Collected in 1952 from Mrs. John Fogarty of Joe Batt's Arm, NL, by Kenneth Peacock and published in Songs Of The Newfoundland Outports, Volume 3, pp.1007-1008, by The National Museum of Canada (1965) Crown Copyrights Reserved, and recorded on the album Songs And Ballads of Newfoundland, Folkways FG 3505, LP (1956) Cut #B.04.
A variant was also sung by Mrs. Mary Dunphy [b.1906] of Tors Cove, NL, and published as Waterloo in MacEdward Leach And The Songs Of Atlantic Canada © 2004 Memorial University of Newfoundland Folklore and Language Archive (MUNFLA).

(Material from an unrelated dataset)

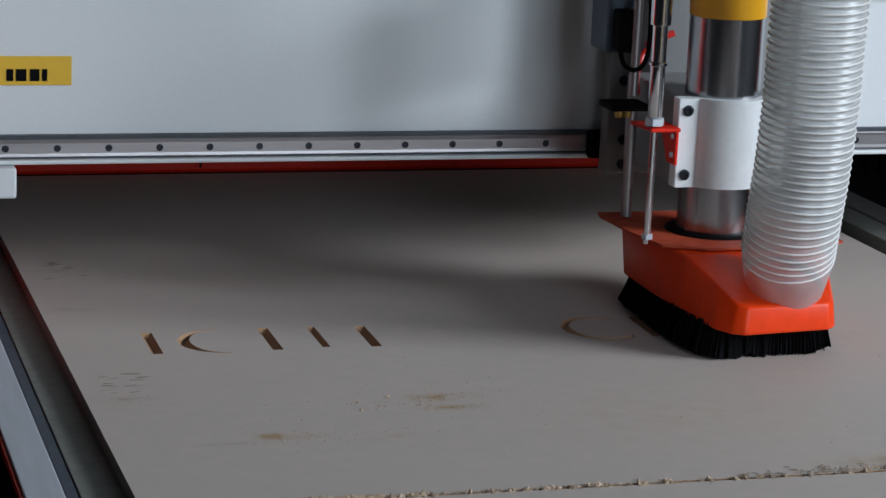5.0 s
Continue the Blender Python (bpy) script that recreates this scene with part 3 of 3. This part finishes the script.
lift = thing("shoe_lift_cylinder", "slim chrome lifting cylinder with guide rods and red bracket", "pneumatic cylinder")
RX, RY = 0.647, 0.650
part("cylinder_tube", turned([(0.0075, 0.242), (0.0085, 0.244), (0.0085, 0.300), (0.0105, 0.301), (0.0105, 0.304), (0.0085, 0.305), (0.0085, 0.345), (0.0115, 0.346), (0.0115, 0.40)], Matrix.Translation((RX, RY, 0)), 28), M_CHROME, lift, "bright chrome cylinder tube", smooth=35)
part("tube_nut", turned([(0.011, 0.2335), (0.011, 0.2415)], Matrix.Translation((RX, RY, 0)), 6), M_ALU, lift)
part("piston_rod", turned([(0.0042, 0.098), (0.0042, 0.2265)], Matrix.Translation((RX, RY, 0)), 20), M_CHROME, lift, "thin bright piston rod", smooth=35)
part("rod_nut", turned([(0.0065, 0.1035), (0.0065, 0.109)], Matrix.Translation((RX, RY, 0)), 6), M_ALU, lift)
part("guide_rod", turned([(0.0065, 0.1045), (0.0065, 0.232)], Matrix.Translation((0.662, 0.760, 0)), 24), M_RAIL, lift, "grey steel guide rod", smooth=35)
part("guide_rod", turned([(0.0055, 0.248), (0.0055, 0.40)], Matrix.Translation((0.662, 0.760, 0)), 24), M_RAIL, lift, "grey steel guide rod", smooth=35)
bm = box(0.634, 0.6755, 0.640, 0.692, 0.2268, 0.2310, 0.0012)
for vert in bm.verts:       # the plate narrows towards the cylinder
    if vert.co.x < 0.65 and vert.co.y < 0.66:
        vert.co.x += 0.006
bracket = part("bracket", bm, M_RED, lift, "red steel bracket plate")
bm = box(0.6722, 0.6757, 0.646, 0.694, 0.188, 0.2265, 0.0008)
for vert in bm.verts:       # a gusset with a slanting back edge
    if vert.co.z < 0.20 and vert.co.y > 0.68:
        vert.co.y -= 0.022
part("bracket_web", bm, M_RED, bracket)
for y, z in ((0.654, 0.220), (0.654, 0.199)):
    part("screw", turned([(0.003, 0), (0.003, 0.002), (0.0015, 0.003)], pose(0.6720, y, z, 0, -90), 12), M_ALU, bracket, "small bright screw")
part("fitting_plate", box(0.628, 0.676, 0.738, 0.782, 0.2325, 0.2400, 0.0015), M_BLACK, lift, "black fitting plate")
for x in (0.640, 0.650):
    part("fitting", turned([(0.004, 0.2245), (0.005, 0.226), (0.005, 0.2322)], Matrix.Translation((x, 0.745, 0)), 10), M_BRASS, lift, "dull brass fitting")

valve = thing("air_valve", "grey-blue air valve block with a looped black cable", "valve")
part("valve_body", box(0.637, 0.672, 0.79, 0.85, 0.292, 0.42, 0.004), M_BLUE, valve, "grey-blue valve body")
part("coil", box(0.642, 0.664, 0.765, 0.7895, 0.296, 0.345, 0.003), M_BLACK, valve, "black valve coil")
part("cable", tube(smooth_line([(0.648, 0.775, 0.300), (0.650, 0.765, 0.283), (0.660, 0.755, 0.278), (0.672, 0.755, 0.288), (0.680, 0.765, 0.315), (0.684, 0.78, 0.36), (0.684, 0.79, 0.41)], 10), 0.0028, 10), M_CABLE, valve, "thin black looped cable")
air = thing("air_hose", "thin red plastic air hose curling behind the cylinder", "air hose")
part("hose_run", tube(smooth_line([(0.672, 0.775, 0.247), (0.674, 0.785, 0.262), (0.680, 0.795, 0.280), (0.692, 0.805, 0.293)], 10), 0.0042, 10), M_REDTUBE, air)
part("hose_run", tube(smooth_line([(0.700, 0.825, 0.296), (0.715, 0.828, 0.303), (0.735, 0.83, 0.310)], 8), 0.0042, 10), M_REDTUBE, air)


# ---- the dust shoe ----
shoe = thing("dust_shoe", "orange-red metal dust shoe with a black brush skirt on the sheet", "dust shoe")
Z0 = 0.034
base = [(0.664, 0.762), (0.664, 0.680), (0.667, 0.585), (0.677, 0.512), (0.688, 0.490), (0.702, 0.4825), (0.806, 0.4945), (0.817, 0.505), (0.842, 0.585), (0.848, 0.762)]
ZT = 0.100
crown = [(0.657, 0.762, ZT), (0.658, 0.665, ZT), (0.671, 0.592, 0.0985), (0.686, 0.527, 0.077), (0.6945, 0.497, 0.0665), (0.705, 0.4885, 0.0640), (0.804, 0.4995, 0.0640), (0.814, 0.509, 0.0655), (0.839, 0.590, 0.0985), (0.846, 0.762, ZT)]
bm = bmesh.new()
b0 = [bm.verts.new((x, y, Z0)) for x, y in base]
t0 = [bm.verts.new(p) for p in crown]
for i in range(10):
    j = (i + 1) % 10
    bm.faces.new((b0[i], b0[j], t0[j], t0[i]))
ml, mr = bm.verts.new((0.700, 0.592, 0.0985)), bm.verts.new((0.800, 0.594, 0.0985))
m1, m2 = bm.verts.new((0.705, 0.522, 0.0720)), bm.verts.new((0.806, 0.530, 0.0740))
for ring in ((t0[2], t0[3], m1, ml), (t0[3], t0[4], m1), (t0[4], t0[5], m1), (t0[5], t0[6], m2, m1), (t0[6], t0[7], m2), (t0[7], t0[8], mr, m2), (ml, m1, m2, mr),
             (t0[1], t0[2], ml), (t0[8], t0[9], mr), (t0[9], t0[0], t0[1], ml, mr)):
    bm.faces.new(ring)
bm.faces.new(b0[::-1])
bmesh.ops.recalc_face_normals(bm, faces=bm.faces)
bmesh.ops.bevel(bm, geom=[e for e in bm.edges if e.calc_face_angle(0) > 0.12], offset=0.0035, segments=3, affect="EDGES", profile=0.5)
part("hood", bm, M_ORANGE, shoe, "folded orange-red enamelled hood", smooth=50)
bm = bmesh.new()
flange = [(0.634, 0.770), (0.641, 0.690), (0.655, 0.622), (0.700, 0.600), (0.780, 0.598), (0.842, 0.608), (0.874, 0.619), (0.872, 0.690), (0.868, 0.790), (0.638, 0.790)]
lo = [bm.verts.new((x, y, 0.1005)) for x, y in flange]
hi = [bm.verts.new((x, y, 0.1030)) for x, y in flange]
for i in range(len(flange)):
    j = (i + 1) % len(flange)
    bm.faces.new((lo[i], lo[j], hi[j], hi[i]))
bm.faces.new(lo[::-1])
bm.faces.new(hi)
bmesh.ops.recalc_face_normals(bm, faces=bm.faces)
part("top_flange", bm, M_FLANGE, shoe, "thin orange-red top flange plate")
# an added black ring stands for the dark of the spindle hole
part("spindle_hole_shade", turned([(0.0560, 0.1031), (0.0555, 0.1045), (0.0530, 0.1052), (0.0430, 0.1052)], Matrix.Translation((SX, SY, 0)), 48, cap=False), M_BLACK, shoe, "added black ring for the dark hole round the spindle", smooth=60)

# bristle tufts round the rim of the hood
rim = [(0.672, 0.748), (0.671, 0.585), (0.680, 0.530), (0.692, 0.518), (0.800, 0.529), (0.812, 0.538), (0.834, 0.600), (0.838, 0.748)]


def tuft_mesh(seed):
    """A flat-cut lock of fine bristles that spreads a little towards its tip."""
    r = random.Random(seed)
    vs, fs = [], []
    for i in range(70):
        x, y = r.uniform(-0.0062, 0.0062), r.uniform(-0.0055, 0.0055)
        dx, dy = x * 0.25 + r.gauss(0, 0.0010), y * 0.35 + r.gauss(0, 0.0010)
        w = r.uniform(0.0005, 0.0009)
        zb = r.uniform(-0.0345, -0.0318)
        k = len(vs)
        for a in range(3):
            vs.append((x + w * math.cos(a * 2.094), y + w * math.sin(a * 2.094), 0.004))
        for a in range(3):
            vs.append((x + dx + w * 1.2 * math.cos(a * 2.094), y + dy + w * 1.2 * math.sin(a * 2.094), zb))
        fs += [(k, k + 1, k + 4, k + 3), (k + 1, k + 2, k + 5, k + 4), (k + 2, k, k + 3, k + 5), (k + 3, k + 4, k + 5)]
    me = bpy.data.meshes.new("bristle_tuft")
    me.from_pydata(vs, [], fs)
    me.materials.append(M_BRISTLE)
    return me


TUFTS = [tuft_mesh(i) for i in range(6)]
bm = bmesh.new()
core = [Vector((0.752, 0.635)).lerp(Vector(p), 0.90) for p in rim]
lo = [bm.verts.new((p.x, p.y, 0.0075)) for p in core]
hi = [bm.verts.new((p.x, p.y, Z0 - 0.0003)) for p in core]
for i in range(len(core)):
    j = (i + 1) % len(core)
    bm.faces.new((lo[i], lo[j], hi[j], hi[i]))
bm.faces.new(lo[::-1])
bm.faces.new(hi)
bmesh.ops.recalc_face_normals(bm, faces=bm.faces)
brush = part("brush_strip", bm, M_BRISTLE, shoe, "dense black brush skirt")
for i in range(len(rim)):
    a, b = Vector(rim[i]), Vector(rim[(i + 1) % len(rim)])
    n = max(2, int((b - a).length / 0.0052))
    for k in range(n):
        along = k / n * (b - a).length
        lump = (math.floor(along / 0.019) + 0.5) * 0.019
        p = a + (b - a).normalized() * (lump + (along - lump) * 0.72)
        ob = new("bristle_tuft", TUFTS[(i * 5 + k * 3) % 6])
        q = (p - Vector((0.752, 0.635))).normalized()
        side = Vector((0, 0, 1)).cross(Vector((q.x, q.y, 0)))
        lock = noise.noise(Vector((p.x * 62, p.y * 62, 4.4)))
        spread = 22 if i in (0, 1) else 14 if i == 2 else 0
        lean = spread + 9 * lock + rng.uniform(-2, 3)
        sway = 16 * noise.noise(Vector((p.x * 45 + 9, p.y * 45, 8.8)))
        short = 1.0 - max(0, 0.30 * noise.noise(Vector((p.x * 80, p.y * 80, 2.2)))) * (1 if i in (3, 4) else 0.3)
        ob.matrix_world = Matrix.Translation((p.x, p.y, Z0 - 0.0005)) @ Matrix.Rotation(radians(-lean), 4, side) @ Matrix.Rotation(radians(sway), 4, Vector((q.x, q.y, 0))) @ Matrix.Rotation(math.atan2(q.y, q.x) + math.pi / 2, 4, "Z") @ Matrix.Diagonal((1, 1, short, 1))
        ob.parent = brush

# ---- the clear suction hose ----
suction = thing("suction_hose", "clear PVC suction hose with a milky spiral wire", "hose")
axis = smooth_line([(0.767, 0.543, 0.064), (0.764, 0.529, 0.087), (0.756, 0.510, 0.121), (0.752, 0.494, 0.165), (0.753, 0.484, 0.225), (0.753, 0.476, 0.300), (0.751, 0.470, 0.370), (0.755, 0.468, 0.45), (0.79, 0.49, 0.60), (0.87, 0.60, 0.80), (1.0, 0.78, 0.95)], 24)
arc = [0.0]
for p, q in zip(axis, axis[1:]):
    arc.append(arc[-1] + (q - p).length)


def on_axis(s):
    """Place and cross directions at the length s along the hose."""
    i = min(max(int(np.searchsorted(arc, s)) - 1, 0), len(axis) - 2)
    t = (s - arc[i]) / (arc[i + 1] - arc[i])
    p = axis[i].lerp(axis[i + 1], t)
    j0, j1 = max(i - 3, 0), min(i + 4, len(axis) - 1)
    d = (axis[j1] - axis[j0]).normalized()
    u = d.cross(Vector((0, 1, 0))).normalized()
    return p, u, d.cross(u).normalized(), d


def hose_radius(s):
    return 0.0435 + 0.0085 * min(1, max(0, s / 0.055))


PITCH, START = 0.0078, 0.062
bm = bmesh.new()
rings = []
s = 0.0
while s < arc[-1]:
    p, u, w, d = on_axis(s)
    ring = []
    for k in range(40):
        a = 2 * math.pi * k / 40
        dip = 0.0 if s < START else 0.0009 * math.cos(2 * math.pi * ((s - START) / PITCH - k / 40))
        ring.append(bm.verts.new(p + (hose_radius(s) - 0.0028 + dip) * (math.cos(a) * u + math.sin(a) * w)))
    rings.append(ring)
    s += PITCH / 6
for a, b in zip(rings, rings[1:]):
    for k in range(40):
        bm.faces.new((a[k], a[(k + 1) % 40], b[(k + 1) % 40], b[k]))
part("hose_wall", bm, M_FILM, suction, "clear flexible PVC wall", smooth=60)
pts = []
s = START
while s < arc[-1] - 0.01:
    p, u, w, d = on_axis(s)
    a = 2 * math.pi * (s - START) / PITCH
    pts.append(p + (hose_radius(s) - 0.0016) * (math.cos(a) * u + math.sin(a) * w))
    s += PITCH / 26
part("spiral_wire", tube(pts, 0.0011, 8), M_WIRE, suction, "milky white spiral wire", smooth=60)
p, u, w, d = on_axis(0.004)
m = Matrix((u, w, d)).transposed().to_4x4()
m.translation = p
part("hose_port", turned([(0.0470, -0.004), (0.0462, 0.004), (0.0450, 0.009), (0.0442, 0.0105)], m, 40, cap=False), M_ORANGE, shoe, "welded orange-red hose collar", smooth=60)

MacEdward Leach also collected a variant published as #127, Lonely Waterloo, in Folk Ballads And Songs Of The Lower Labrador Coast by the National Museum of Canada (Ottawa, 1965) Crown Copyrights Reserved.
A variant was collected in 1978 from Pius Power, Sr. of Southeast Bight, NL, by Genevieve Lehr and Anita Best and published as #67, Lonely Waterloo in Come And I Will Sing You: A Newfoundland Songbook, pp.117-118, edited by Genevieve Lehr (University of Toronto Press © 1985/2003).
Genevieve Lehr noted that Mr. Power described this as a heave-up shanty that he learned from Doug Haynes of Prowston, NL.